**The task:**
The listing below must be repeated word for word, with its images excluded.
----- Given data -----
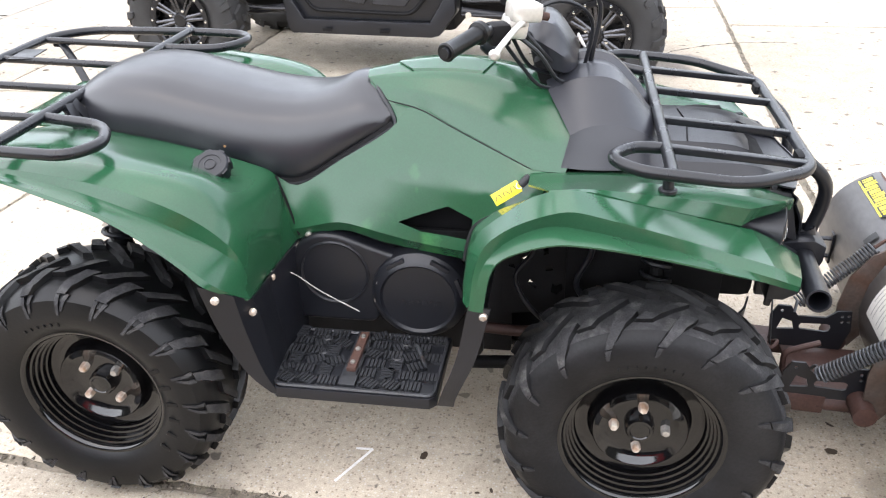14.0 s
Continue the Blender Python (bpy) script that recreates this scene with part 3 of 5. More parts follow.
def fleck(x, y, r, seed):
    rnd = random.Random(seed)
    bm = bmesh.new()
    vs = [bm.verts.new((x + r * rnd.uniform(0.7, 1.1) * math.cos(a), y + 0.6 * r * rnd.uniform(0.7, 1.1) * math.sin(a), 0.004 + rnd.uniform(0, 0.006))) for a in (k / 9 * 6.283 for k in range(9))]
    bm.faces.new(vs)
    bmesh.ops.solidify(bm, geom=bm.faces[:], thickness=0.002)
    return tagged(part("dry_leaf", bm, LEAF), "single curled dry leaf lying on the concrete", "leaf", "fallen leaves")


fleck(1.79, -0.17, 0.020, 1)
fleck(1.21, 1.62, 0.024, 2)
fleck(1.457, 1.673, 0.022, 5)

# chalk mark on the ground, an arrow-like tick
bm = bmesh.new()
for a, b in (((0.526, -0.438), (0.597, -0.312)), ((0.597, -0.312), (0.552, -0.314))):
    d = (Vector((*b, 0)) - Vector((*a, 0)))
    s = Vector((-d.y, d.x, 0)).normalized() * 0.004
    bm.faces.new([bm.verts.new(Vector((*p, 0.0016)) + q) for p, q in ((a, s), (b, s), (b, -s), (a, -s))])
chalk = tagged(part("chalk_mark", bm, CHALK), "white chalk tick drawn on the concrete under the quad", "marking")


# ---- wheels ----
def tyre_mesh(profile, lugs, lug_h, lean, lug_w, style):
    """Carcass turned from a half profile (across, radius), with raised lugs that follow it."""
    full = [(-a, r) for a, r in reversed(profile)] + list(profile[1:])
    bm = lathe(full, 56)
    skin = bm.verts[:]
    if style == 2:
        for f in bm.faces:
            f.material_index = 1 if math.hypot(f.calc_center_median().x, f.calc_center_median().z) > 0.285 else 0
    pts = [Vector((a, r, 0)) for a, r in profile]
    run = [0.0]
    for p, q in zip(pts, pts[1:]):
        run.append(run[-1] + (q - p).length)

    def on(v, ang, h, side):
        s = v * run[-1]
        i = max(j for j in range(len(run)) if run[j] <= s + 1e-9)
        i = min(i, len(pts) - 2)
        t = (s - run[i]) / (run[i + 1] - run[i])
        p = pts[i].lerp(pts[i + 1], t)
        d = (pts[min(i + 2, len(pts) - 1)] - pts[max(i - 1, 0)]).normalized()
        nrm = Vector((-d.y, d.x, 0))
        if nrm.y < 0 and p.y > 0.28:
            nrm = -nrm
        if nrm.x < 0:
            nrm = Vector((0, 1, 0)) if nrm.y > 0.9 else -nrm
        q = p + nrm * h
        return Vector((q.y * math.cos(ang), side * q.x, q.y * math.sin(ang)))

    rnd = random.Random(style)
    step = 2 * math.pi / lugs
    for side in (-1, 1):
        for k in range(lugs):
            a0 = k * step + (step * 0.5 if side > 0 else 0)
            # one lug from the middle, one over the shoulder that thins to a fin on the sidewall
            if style == 1:
                # rear: stout blocks, and a forked fin on the sidewall
                mid = lean * 0.9 + step * 0.5
                kinds = ((0.03, 0.30, 0.0, lean * 0.7, 0.85, 1.15, 1.0, 1.0), (0.22, 0.50, lean * 0.45 + step * 0.5, mid, 1.25, 1.0, 1.0, 0.75),
                         (0.50, 0.71, mid - step * 0.10, mid + lean * 0.10 - step * 0.05, 0.42, 0.34, 0.32, 0.14), (0.50, 0.67, mid + step * 0.15, mid + lean * 0.10 + step * 0.06, 0.42, 0.30, 0.32, 0.16))
            elif style == 2:
                kinds = ((0.03, 0.33, 0.0, lean * 0.8, 0.75, 1.15, 1.0, 1.0), (0.24, 0.56, lean * 0.5 + step * 0.5, lean * 1.0 + step * 0.5, 1.15, 0.6, 1.0, 0.5), (0.575, 0.68, lean * 1.02 + step * 0.5, lean * 1.1 + step * 0.5, 0.5, 0.25, 0.45, 0.2))
            else:
                kinds = ((0.03, 0.30, 0.0, lean * 0.5, 0.9, 0.9, 1.0, 1.0), (0.34, 0.58, lean * 0.5 + step * 0.3, lean * 0.8 + step * 0.3, 1.1, 0.9, 1.0, 0.7))
            for v0, v1, f0, f1, w0, w1, h0, h1 in kinds:
                n, grid = 5, []
                for j in range(n + 1):
                    t = j / n
                    v, f = v0 + (v1 - v0) * t, f0 + (f1 - f0) * t
                    ww = lug_w * (w0 + (w1 - w0) * t) * rnd.uniform(0.86, 1.12)
                    hh = lug_h * (h0 + (h1 - h0) * t * t) * rnd.uniform(0.9, 1.05)
                    grid.append([bm.verts.new(on(v, a0 + f - ww, -0.003, side)), bm.verts.new(on(v, a0 + f - ww * 0.8, hh, side)),
                                 bm.verts.new(on(v, a0 + f + ww * 0.8, hh, side)), bm.verts.new(on(v, a0 + f + ww, -0.003, side))])
                for p, q in zip(grid, grid[1:]):
                    for c in range(3):
                        bm.faces.new((p[c], p[c + 1], q[c + 1], q[c])).material_index = 1 if c == 1 else 0
                bm.faces.new(grid[0])
                near = min(skin, key=lambda q: (q.co - grid[1][0].co).length_squared)
                bm.edges.new((grid[1][0], near))
                bm.faces.new(list(reversed(grid[-1])))
    return bm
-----
**Exercise output:**
14.0 s
Continue the Blender Python (bpy) script that recreates this scene with part 3 of 5. More parts follow.
def fleck(x, y, r, seed):
    rnd = random.Random(seed)
    bm = bmesh.new()
    vs = [bm.verts.new((x + r * rnd.uniform(0.7, 1.1) * math.cos(a), y + 0.6 * r * rnd.uniform(0.7, 1.1) * math.sin(a), 0.004 + rnd.uniform(0, 0.006))) for a in (k / 9 * 6.283 for k in range(9))]
    bm.faces.new(vs)
    bmesh.ops.solidify(bm, geom=bm.faces[:], thickness=0.002)
    return tagged(part("dry_leaf", bm, LEAF), "single curled dry leaf lying on the concrete", "leaf", "fallen leaves")


fleck(1.79, -0.17, 0.020, 1)
fleck(1.21, 1.62, 0.024, 2)
fleck(1.457, 1.673, 0.022, 5)

# chalk mark on the ground, an arrow-like tick
bm = bmesh.new()
for a, b in (((0.526, -0.438), (0.597, -0.312)), ((0.597, -0.312), (0.552, -0.314))):
    d = (Vector((*b, 0)) - Vector((*a, 0)))
    s = Vector((-d.y, d.x, 0)).normalized() * 0.004
    bm.faces.new([bm.verts.new(Vector((*p, 0.0016)) + q) for p, q in ((a, s), (b, s), (b, -s), (a, -s))])
chalk = tagged(part("chalk_mark", bm, CHALK), "white chalk tick drawn on the concrete under the quad", "marking")


# ---- wheels ----
def tyre_mesh(profile, lugs, lug_h, lean, lug_w, style):
    """Carcass turned from a half profile (across, radius), with raised lugs that follow it."""
    full = [(-a, r) for a, r in reversed(profile)] + list(profile[1:])
    bm = lathe(full, 56)
    skin = bm.verts[:]
    if style == 2:
        for f in bm.faces:
            f.material_index = 1 if math.hypot(f.calc_center_median().x, f.calc_center_median().z) > 0.285 else 0
    pts = [Vector((a, r, 0)) for a, r in profile]
    run = [0.0]
    for p, q in zip(pts, pts[1:]):
        run.append(run[-1] + (q - p).length)

    def on(v, ang, h, side):
        s = v * run[-1]
        i = max(j for j in range(len(run)) if run[j] <= s + 1e-9)
        i = min(i, len(pts) - 2)
        t = (s - run[i]) / (run[i + 1] - run[i])
        p = pts[i].lerp(pts[i + 1], t)
        d = (pts[min(i + 2, len(pts) - 1)] - pts[max(i - 1, 0)]).normalized()
        nrm = Vector((-d.y, d.x, 0))
        if nrm.y < 0 and p.y > 0.28:
            nrm = -nrm
        if nrm.x < 0:
            nrm = Vector((0, 1, 0)) if nrm.y > 0.9 else -nrm
        q = p + nrm * h
        return Vector((q.y * math.cos(ang), side * q.x, q.y * math.sin(ang)))

    rnd = random.Random(style)
    step = 2 * math.pi / lugs
    for side in (-1, 1):
        for k in range(lugs):
            a0 = k * step + (step * 0.5 if side > 0 else 0)
            # one lug from the middle, one over the shoulder that thins to a fin on the sidewall
            if style == 1:
                # rear: stout blocks, and a forked fin on the sidewall
                mid = lean * 0.9 + step * 0.5
                kinds = ((0.03, 0.30, 0.0, lean * 0.7, 0.85, 1.15, 1.0, 1.0), (0.22, 0.50, lean * 0.45 + step * 0.5, mid, 1.25, 1.0, 1.0, 0.75),
                         (0.50, 0.71, mid - step * 0.10, mid + lean * 0.10 - step * 0.05, 0.42, 0.34, 0.32, 0.14), (0.50, 0.67, mid + step * 0.15, mid + lean * 0.10 + step * 0.06, 0.42, 0.30, 0.32, 0.16))
            elif style == 2:
                kinds = ((0.03, 0.33, 0.0, lean * 0.8, 0.75, 1.15, 1.0, 1.0), (0.24, 0.56, lean * 0.5 + step * 0.5, lean * 1.0 + step * 0.5, 1.15, 0.6, 1.0, 0.5), (0.575, 0.68, lean * 1.02 + step * 0.5, lean * 1.1 + step * 0.5, 0.5, 0.25, 0.45, 0.2))
            else:
                kinds = ((0.03, 0.30, 0.0, lean * 0.5, 0.9, 0.9, 1.0, 1.0), (0.34, 0.58, lean * 0.5 + step * 0.3, lean * 0.8 + step * 0.3, 1.1, 0.9, 1.0, 0.7))
            for v0, v1, f0, f1, w0, w1, h0, h1 in kinds:
                n, grid = 5, []
                for j in range(n + 1):
                    t = j / n
                    v, f = v0 + (v1 - v0) * t, f0 + (f1 - f0) * t
                    ww = lug_w * (w0 + (w1 - w0) * t) * rnd.uniform(0.86, 1.12)
                    hh = lug_h * (h0 + (h1 - h0) * t * t) * rnd.uniform(0.9, 1.05)
                    grid.append([bm.verts.new(on(v, a0 + f - ww, -0.003, side)), bm.verts.new(on(v, a0 + f - ww * 0.8, hh, side)),
                                 bm.verts.new(on(v, a0 + f + ww * 0.8, hh, side)), bm.verts.new(on(v, a0 + f + ww, -0.003, side))])
                for p, q in zip(grid, grid[1:]):
                    for c in range(3):
                        bm.faces.new((p[c], p[c + 1], q[c + 1], q[c])).material_index = 1 if c == 1 else 0
                bm.faces.new(grid[0])
                near = min(skin, key=lambda q: (q.co - grid[1][0].co).length_squared)
                bm.edges.new((grid[1][0], near))
                bm.faces.new(list(reversed(grid[-1])))
    return bm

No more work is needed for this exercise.